[ I just noticed that you continued on the thread without the x86 folks Cc ]
On Wed, 11 Jun 2025 19:26:10 +0900 Masami Hiramatsu (Google) mhiramat@kernel.org wrote:
On Tue, 10 Jun 2025 11:50:30 -0400 Steven Rostedt rostedt@goodmis.org wrote:
On Tue, 10 Jun 2025 23:47:48 +0900 "Masami Hiramatsu (Google)" mhiramat@kernel.org wrote:
Maybe one possible scenario is to hit the int3 after the third step somehow (on I-cache).
<CPU0> <CPU1> Start smp_text_poke_batch_finish(). Start the third step. (remove INT3) on_each_cpu(do_sync_core) do_sync_core(do SERIALIZE) Finish the third step. Hit INT3 (from I-cache) Clear text_poke_array_refs[cpu0] Start smp_text_poke_int3_handler()
I believe your analysis is the issue here. The commit that changed the ref counter from a global to per cpu didn't cause the issue, it just made the race window bigger.
Ah, OK. It seems more easier to explain. Since we use the trap gate for #BP, it does not clear the IF automatically. Thus there is a time window between executing INT3 on icache (or already in the pipeline) and its handler disables interrupts. If the IPI is received in the time window, this bug happens.
<CPU0> <CPU1> Start smp_text_poke_batch_finish(). Start the third step. (remove INT3) Hit INT3 (from icache/pipeline) on_each_cpu(do_sync_core)
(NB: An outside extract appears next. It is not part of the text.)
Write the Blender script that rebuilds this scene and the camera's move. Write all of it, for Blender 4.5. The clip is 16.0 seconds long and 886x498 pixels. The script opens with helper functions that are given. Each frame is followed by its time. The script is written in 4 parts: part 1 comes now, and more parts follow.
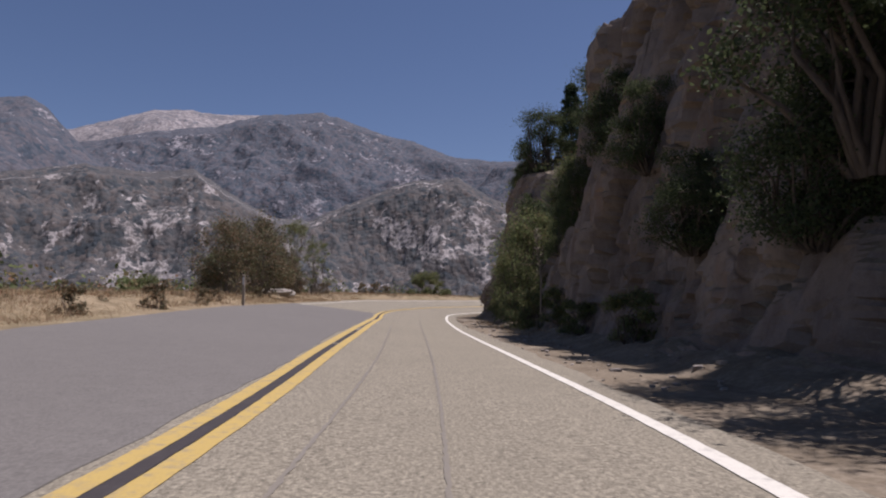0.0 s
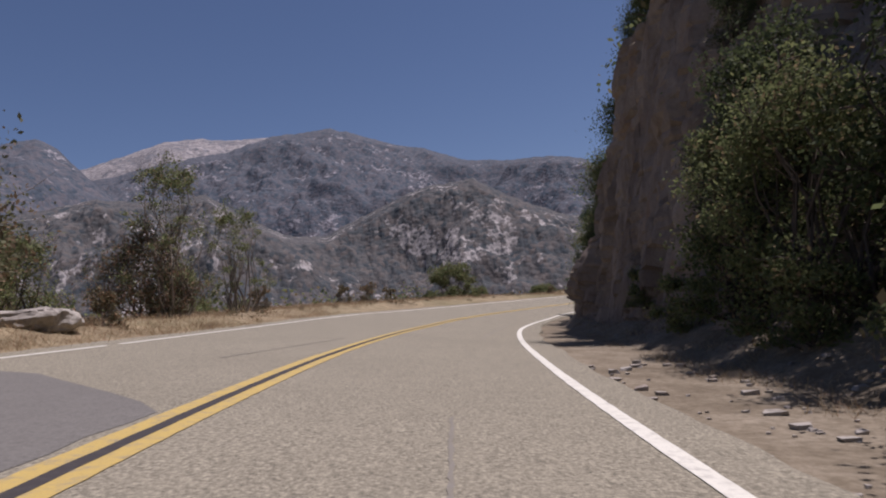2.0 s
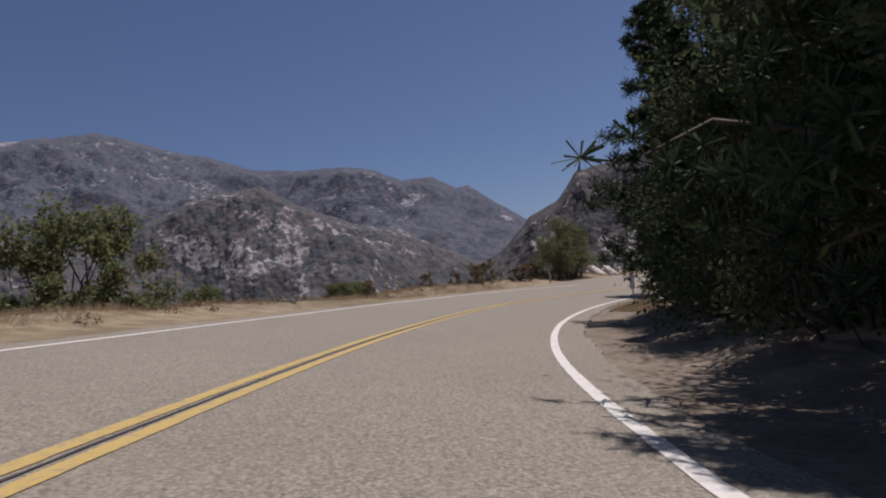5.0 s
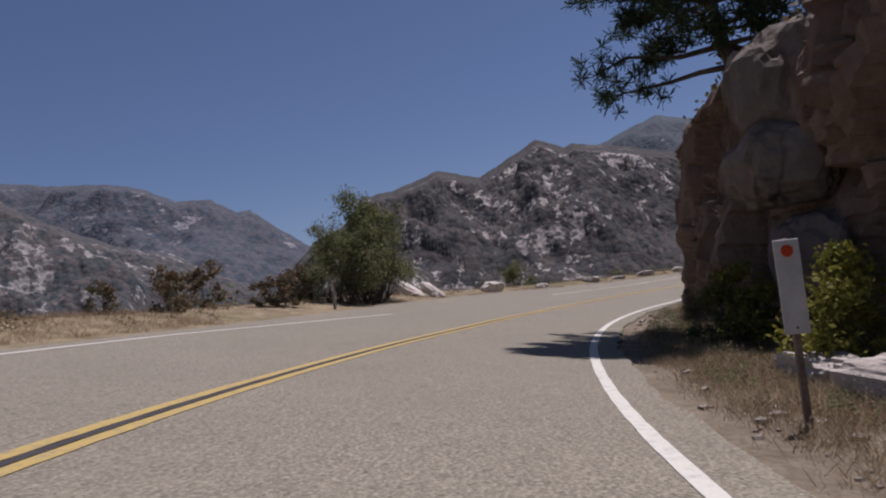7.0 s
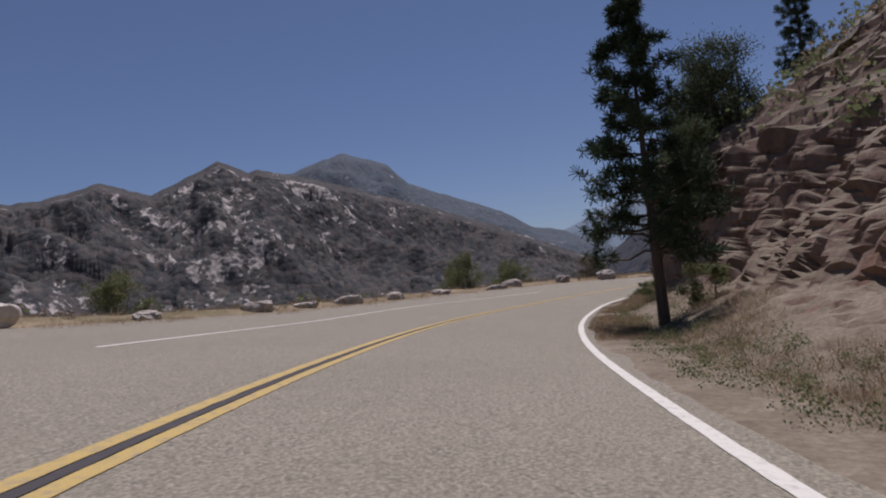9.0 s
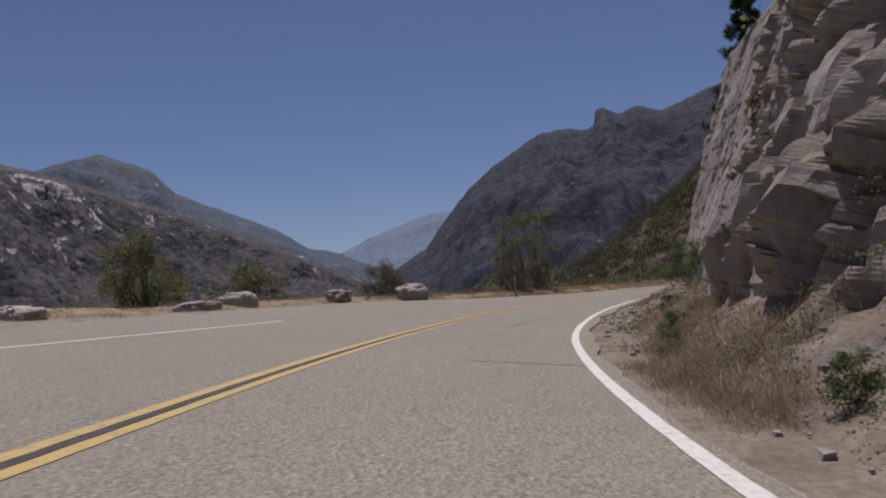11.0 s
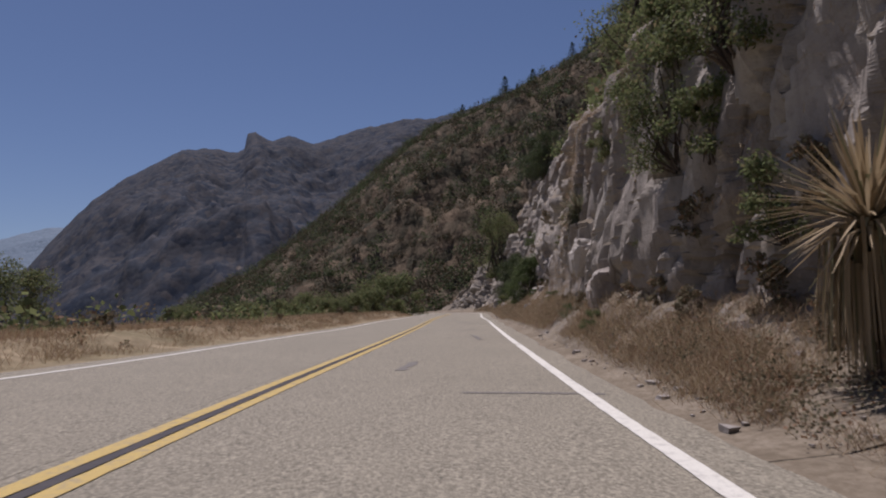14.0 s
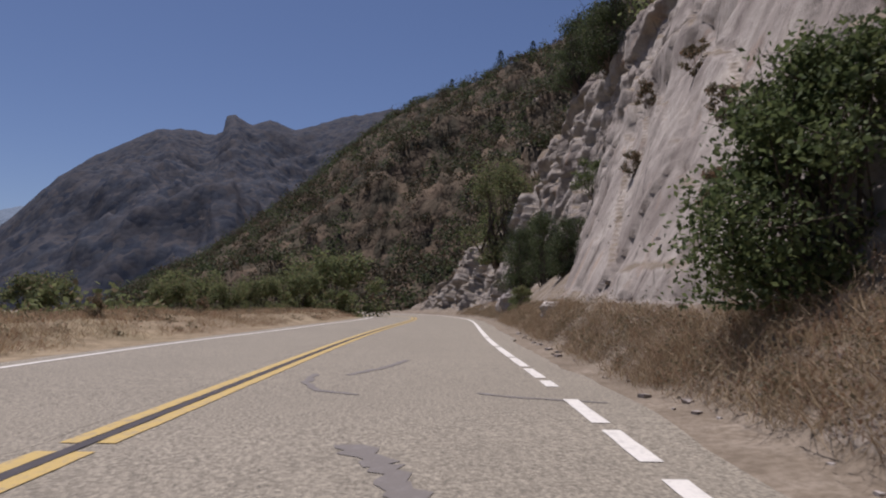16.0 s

do_sync_core(do SERIALIZE)
Finish the third step.
Handle #BP including CLI Clear text_poke_array_refs[cpu0] preparing stack Start smp_text_poke_int3_handler() Failed to get text_poke_array_refs[cpu0]
In this case, per-cpu text_poke_array_refs will make a time window bigger because clearing text_poke_array_refs is faster.
If this is correct, flushing cache does not matter (it can make the window smaller.)
One possible solution is to send IPI again which ensures the current #BP handler exits. It can make the window small enough.
Another solution is removing WARN_ONCE() from [1/2], which means we accept this scenario, but avoid catastrophic result.
If interrupts are enabled when the break point hits and just enters the int3 handler, does that also mean it can schedule?
If that's the case, then we either have to remove the WARN_ONCE() or we would have to do something like a synchronize_rcu_tasks().